* begin DATA SECTION *

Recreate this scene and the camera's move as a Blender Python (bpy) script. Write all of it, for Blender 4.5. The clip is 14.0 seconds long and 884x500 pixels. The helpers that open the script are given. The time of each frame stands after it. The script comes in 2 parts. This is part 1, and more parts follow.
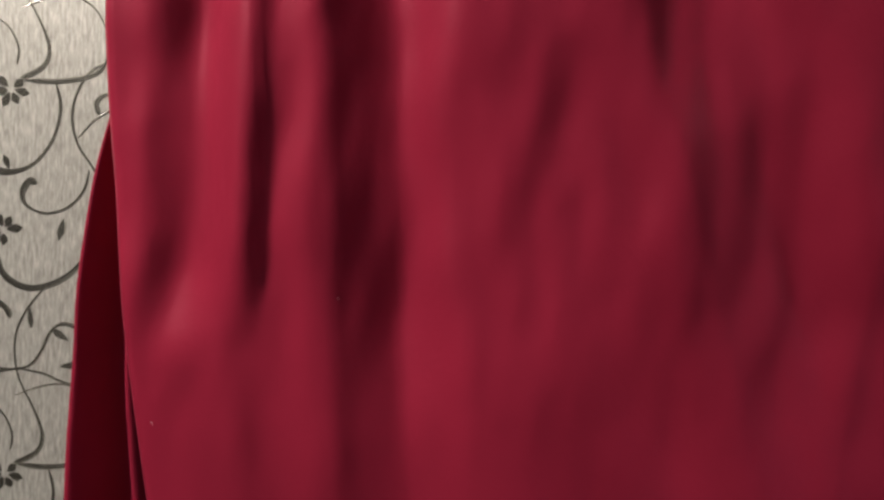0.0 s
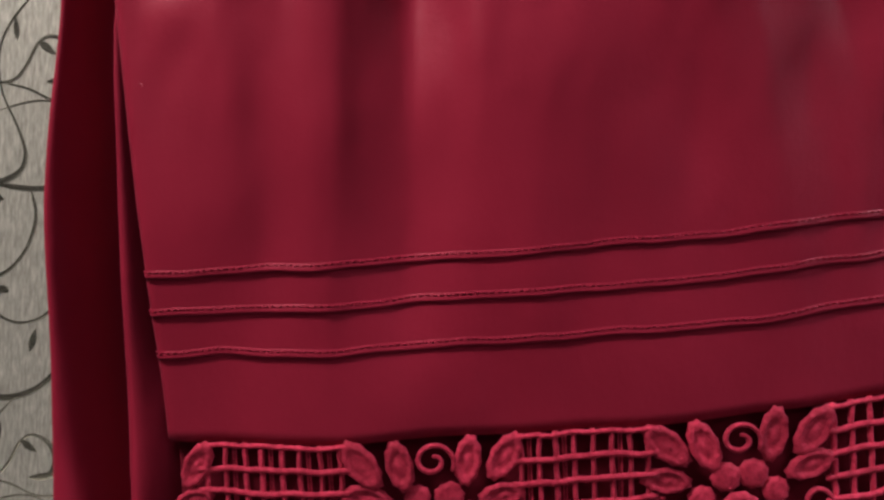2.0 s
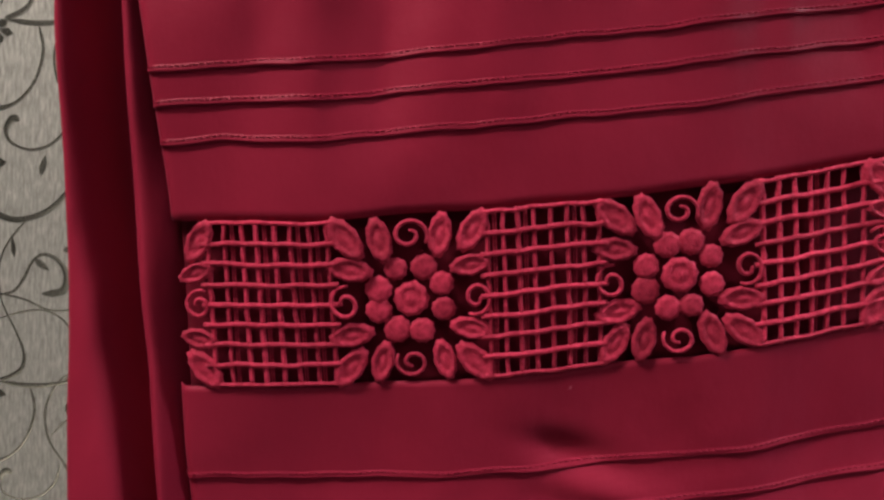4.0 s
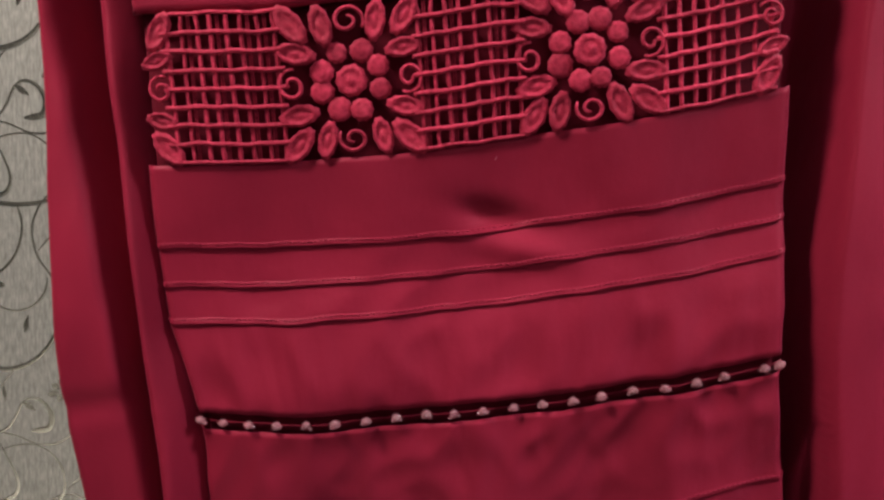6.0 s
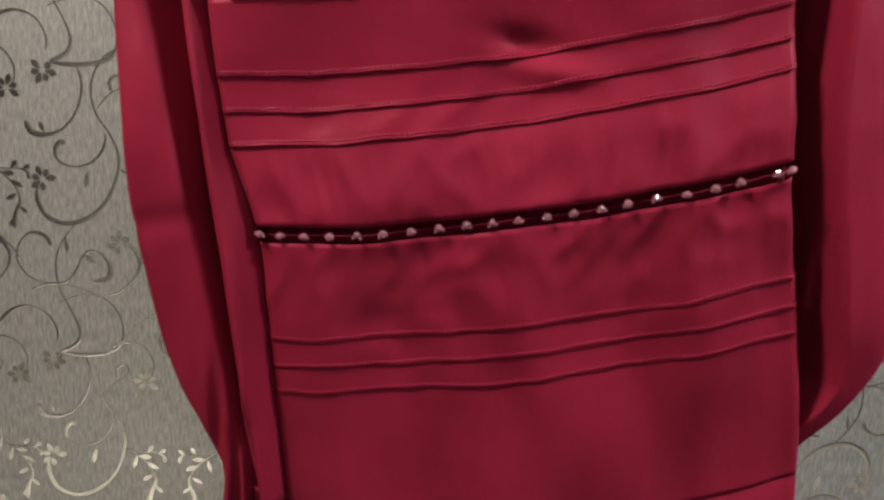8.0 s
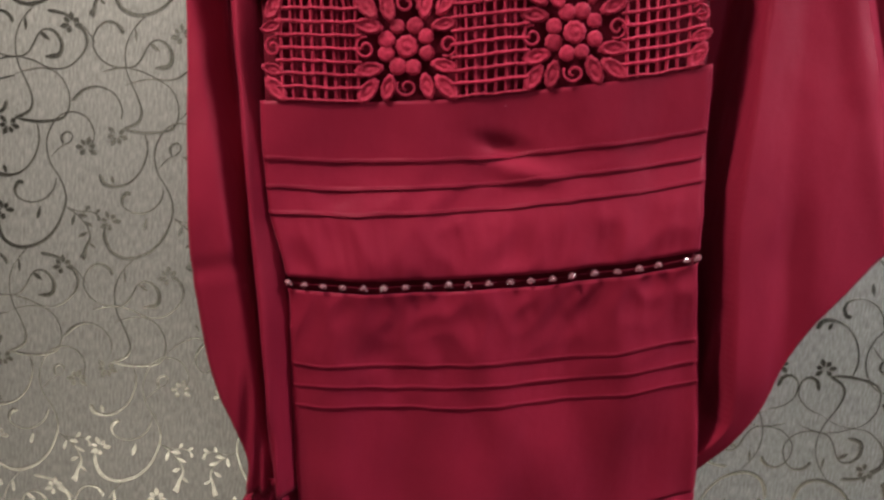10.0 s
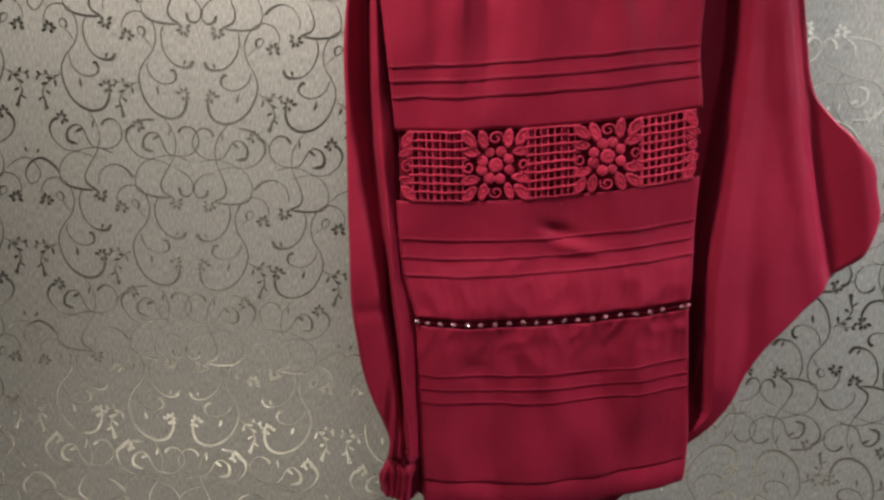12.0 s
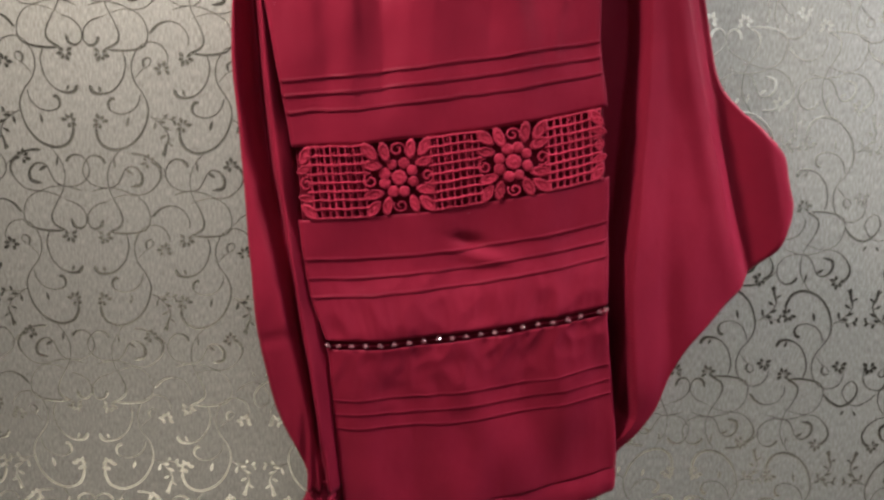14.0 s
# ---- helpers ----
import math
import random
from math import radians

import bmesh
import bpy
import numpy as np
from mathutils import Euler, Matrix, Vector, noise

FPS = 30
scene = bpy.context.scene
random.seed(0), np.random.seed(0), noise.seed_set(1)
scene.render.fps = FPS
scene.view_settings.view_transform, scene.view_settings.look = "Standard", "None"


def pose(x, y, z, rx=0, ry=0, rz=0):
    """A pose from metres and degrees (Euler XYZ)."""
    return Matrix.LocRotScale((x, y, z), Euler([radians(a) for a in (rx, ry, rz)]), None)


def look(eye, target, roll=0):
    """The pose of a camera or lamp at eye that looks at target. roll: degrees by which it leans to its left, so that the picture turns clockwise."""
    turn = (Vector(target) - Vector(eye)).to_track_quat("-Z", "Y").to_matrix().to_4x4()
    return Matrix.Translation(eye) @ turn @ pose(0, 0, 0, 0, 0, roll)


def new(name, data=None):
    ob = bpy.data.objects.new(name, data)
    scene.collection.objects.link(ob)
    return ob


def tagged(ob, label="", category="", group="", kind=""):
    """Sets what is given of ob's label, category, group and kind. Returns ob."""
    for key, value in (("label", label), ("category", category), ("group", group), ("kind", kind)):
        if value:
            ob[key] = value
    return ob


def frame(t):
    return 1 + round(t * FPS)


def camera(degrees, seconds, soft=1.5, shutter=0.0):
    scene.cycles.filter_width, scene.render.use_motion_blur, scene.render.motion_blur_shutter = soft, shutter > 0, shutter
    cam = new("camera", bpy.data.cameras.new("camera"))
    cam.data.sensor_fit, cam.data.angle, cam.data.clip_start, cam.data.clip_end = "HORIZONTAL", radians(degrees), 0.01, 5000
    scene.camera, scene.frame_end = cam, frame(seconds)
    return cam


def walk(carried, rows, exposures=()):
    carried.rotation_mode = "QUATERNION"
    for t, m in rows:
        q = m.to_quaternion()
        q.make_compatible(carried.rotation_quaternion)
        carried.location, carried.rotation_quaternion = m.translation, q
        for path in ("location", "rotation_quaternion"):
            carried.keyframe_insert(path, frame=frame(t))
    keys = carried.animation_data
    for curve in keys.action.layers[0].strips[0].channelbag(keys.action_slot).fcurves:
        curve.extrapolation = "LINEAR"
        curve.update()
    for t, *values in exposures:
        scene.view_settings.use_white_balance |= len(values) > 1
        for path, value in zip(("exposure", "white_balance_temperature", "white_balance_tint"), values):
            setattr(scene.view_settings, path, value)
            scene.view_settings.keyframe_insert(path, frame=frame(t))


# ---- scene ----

* end DATA SECTION *

> **WHAT IS EXPECTED**: Transcribe all the lines above exactly, apart from the pictures.

> **ANSWER**:
Recreate this scene and the camera's move as a Blender Python (bpy) script. Write all of it, for Blender 4.5. The clip is 14.0 seconds long and 884x500 pixels. The helpers that open the script are given. The time of each frame stands after it. The script comes in 2 parts. This is part 1, and more parts follow.
0.0 s
2.0 s
4.0 s
6.0 s
8.0 s
10.0 s
12.0 s
14.0 s
# ---- helpers ----
import math
import random
from math import radians

import bmesh
import bpy
import numpy as np
from mathutils import Euler, Matrix, Vector, noise

FPS = 30
scene = bpy.context.scene
random.seed(0), np.random.seed(0), noise.seed_set(1)
scene.render.fps = FPS
scene.view_settings.view_transform, scene.view_settings.look = "Standard", "None"


def pose(x, y, z, rx=0, ry=0, rz=0):
    """A pose from metres and degrees (Euler XYZ)."""
    return Matrix.LocRotScale((x, y, z), Euler([radians(a) for a in (rx, ry, rz)]), None)


def look(eye, target, roll=0):
    """The pose of a camera or lamp at eye that looks at target. roll: degrees by which it leans to its left, so that the picture turns clockwise."""
    turn = (Vector(target) - Vector(eye)).to_track_quat("-Z", "Y").to_matrix().to_4x4()
    return Matrix.Translation(eye) @ turn @ pose(0, 0, 0, 0, 0, roll)


def new(name, data=None):
    ob = bpy.data.objects.new(name, data)
    scene.collection.objects.link(ob)
    return ob


def tagged(ob, label="", category="", group="", kind=""):
    """Sets what is given of ob's label, category, group and kind. Returns ob."""
    for key, value in (("label", label), ("category", category), ("group", group), ("kind", kind)):
        if value:
            ob[key] = value
    return ob


def frame(t):
    return 1 + round(t * FPS)


def camera(degrees, seconds, soft=1.5, shutter=0.0):
    scene.cycles.filter_width, scene.render.use_motion_blur, scene.render.motion_blur_shutter = soft, shutter > 0, shutter
    cam = new("camera", bpy.data.cameras.new("camera"))
    cam.data.sensor_fit, cam.data.angle, cam.data.clip_start, cam.data.clip_end = "HORIZONTAL", radians(degrees), 0.01, 5000
    scene.camera, scene.frame_end = cam, frame(seconds)
    return cam


def walk(carried, rows, exposures=()):
    carried.rotation_mode = "QUATERNION"
    for t, m in rows:
        q = m.to_quaternion()
        q.make_compatible(carried.rotation_quaternion)
        carried.location, carried.rotation_quaternion = m.translation, q
        for path in ("location", "rotation_quaternion"):
            carried.keyframe_insert(path, frame=frame(t))
    keys = carried.animation_data
    for curve in keys.action.layers[0].strips[0].channelbag(keys.action_slot).fcurves:
        curve.extrapolation = "LINEAR"
        curve.update()
    for t, *values in exposures:
        scene.view_settings.use_white_balance |= len(values) > 1
        for path, value in zip(("exposure", "white_balance_temperature", "white_balance_tint"), values):
            setattr(scene.view_settings, path, value)
            scene.view_settings.keyframe_insert(path, frame=frame(t))


# ---- scene ----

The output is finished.